[Short problem]: Omit all pictures. Copy the rest of the material exactly.

::: Raw data

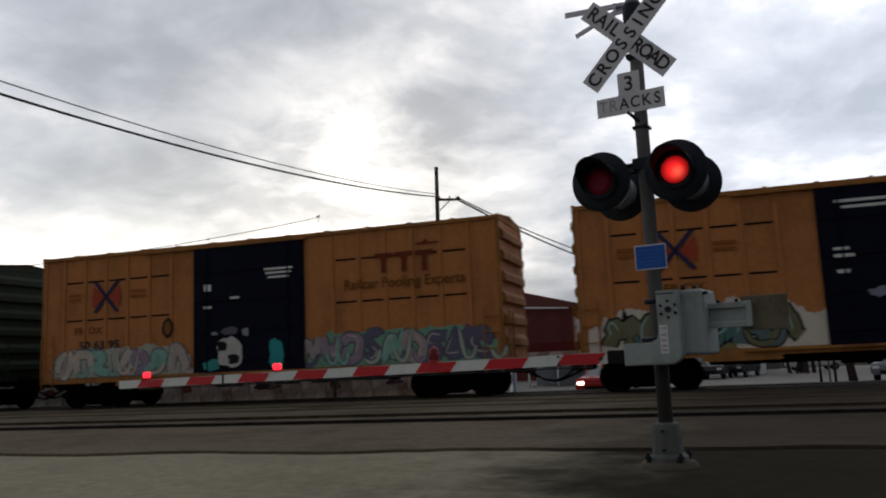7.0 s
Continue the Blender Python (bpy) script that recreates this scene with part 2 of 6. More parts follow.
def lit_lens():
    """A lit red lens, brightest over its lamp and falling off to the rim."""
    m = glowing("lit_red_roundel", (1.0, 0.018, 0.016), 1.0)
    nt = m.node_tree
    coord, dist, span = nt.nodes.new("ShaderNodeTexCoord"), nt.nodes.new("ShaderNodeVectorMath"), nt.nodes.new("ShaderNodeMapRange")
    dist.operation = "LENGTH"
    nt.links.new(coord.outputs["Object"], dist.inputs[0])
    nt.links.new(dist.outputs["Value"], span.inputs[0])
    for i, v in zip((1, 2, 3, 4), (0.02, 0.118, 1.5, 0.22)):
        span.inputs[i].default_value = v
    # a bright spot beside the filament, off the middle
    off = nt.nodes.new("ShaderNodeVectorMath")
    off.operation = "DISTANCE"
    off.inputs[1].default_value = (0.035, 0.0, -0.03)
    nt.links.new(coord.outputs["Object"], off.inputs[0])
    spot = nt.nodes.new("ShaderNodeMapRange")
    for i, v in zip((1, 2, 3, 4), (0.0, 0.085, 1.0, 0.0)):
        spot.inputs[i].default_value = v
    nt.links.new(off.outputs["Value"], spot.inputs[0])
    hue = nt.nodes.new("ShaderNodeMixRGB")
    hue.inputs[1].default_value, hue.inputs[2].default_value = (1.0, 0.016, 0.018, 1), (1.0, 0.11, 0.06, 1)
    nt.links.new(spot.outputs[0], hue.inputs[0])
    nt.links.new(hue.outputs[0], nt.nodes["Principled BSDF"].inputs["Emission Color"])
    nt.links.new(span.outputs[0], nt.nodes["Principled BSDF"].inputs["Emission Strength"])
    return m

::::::

[Reply to the exercise]:
7.0 s
Continue the Blender Python (bpy) script that recreates this scene with part 2 of 6. More parts follow.
def lit_lens():
    """A lit red lens, brightest over its lamp and falling off to the rim."""
    m = glowing("lit_red_roundel", (1.0, 0.018, 0.016), 1.0)
    nt = m.node_tree
    coord, dist, span = nt.nodes.new("ShaderNodeTexCoord"), nt.nodes.new("ShaderNodeVectorMath"), nt.nodes.new("ShaderNodeMapRange")
    dist.operation = "LENGTH"
    nt.links.new(coord.outputs["Object"], dist.inputs[0])
    nt.links.new(dist.outputs["Value"], span.inputs[0])
    for i, v in zip((1, 2, 3, 4), (0.02, 0.118, 1.5, 0.22)):
        span.inputs[i].default_value = v
    # a bright spot beside the filament, off the middle
    off = nt.nodes.new("ShaderNodeVectorMath")
    off.operation = "DISTANCE"
    off.inputs[1].default_value = (0.035, 0.0, -0.03)
    nt.links.new(coord.outputs["Object"], off.inputs[0])
    spot = nt.nodes.new("ShaderNodeMapRange")
    for i, v in zip((1, 2, 3, 4), (0.0, 0.085, 1.0, 0.0)):
        spot.inputs[i].default_value = v
    nt.links.new(off.outputs["Value"], spot.inputs[0])
    hue = nt.nodes.new("ShaderNodeMixRGB")
    hue.inputs[1].default_value, hue.inputs[2].default_value = (1.0, 0.016, 0.018, 1), (1.0, 0.11, 0.06, 1)
    nt.links.new(spot.outputs[0], hue.inputs[0])
    nt.links.new(hue.outputs[0], nt.nodes["Principled BSDF"].inputs["Emission Color"])
    nt.links.new(span.outputs[0], nt.nodes["Principled BSDF"].inputs["Emission Strength"])
    return m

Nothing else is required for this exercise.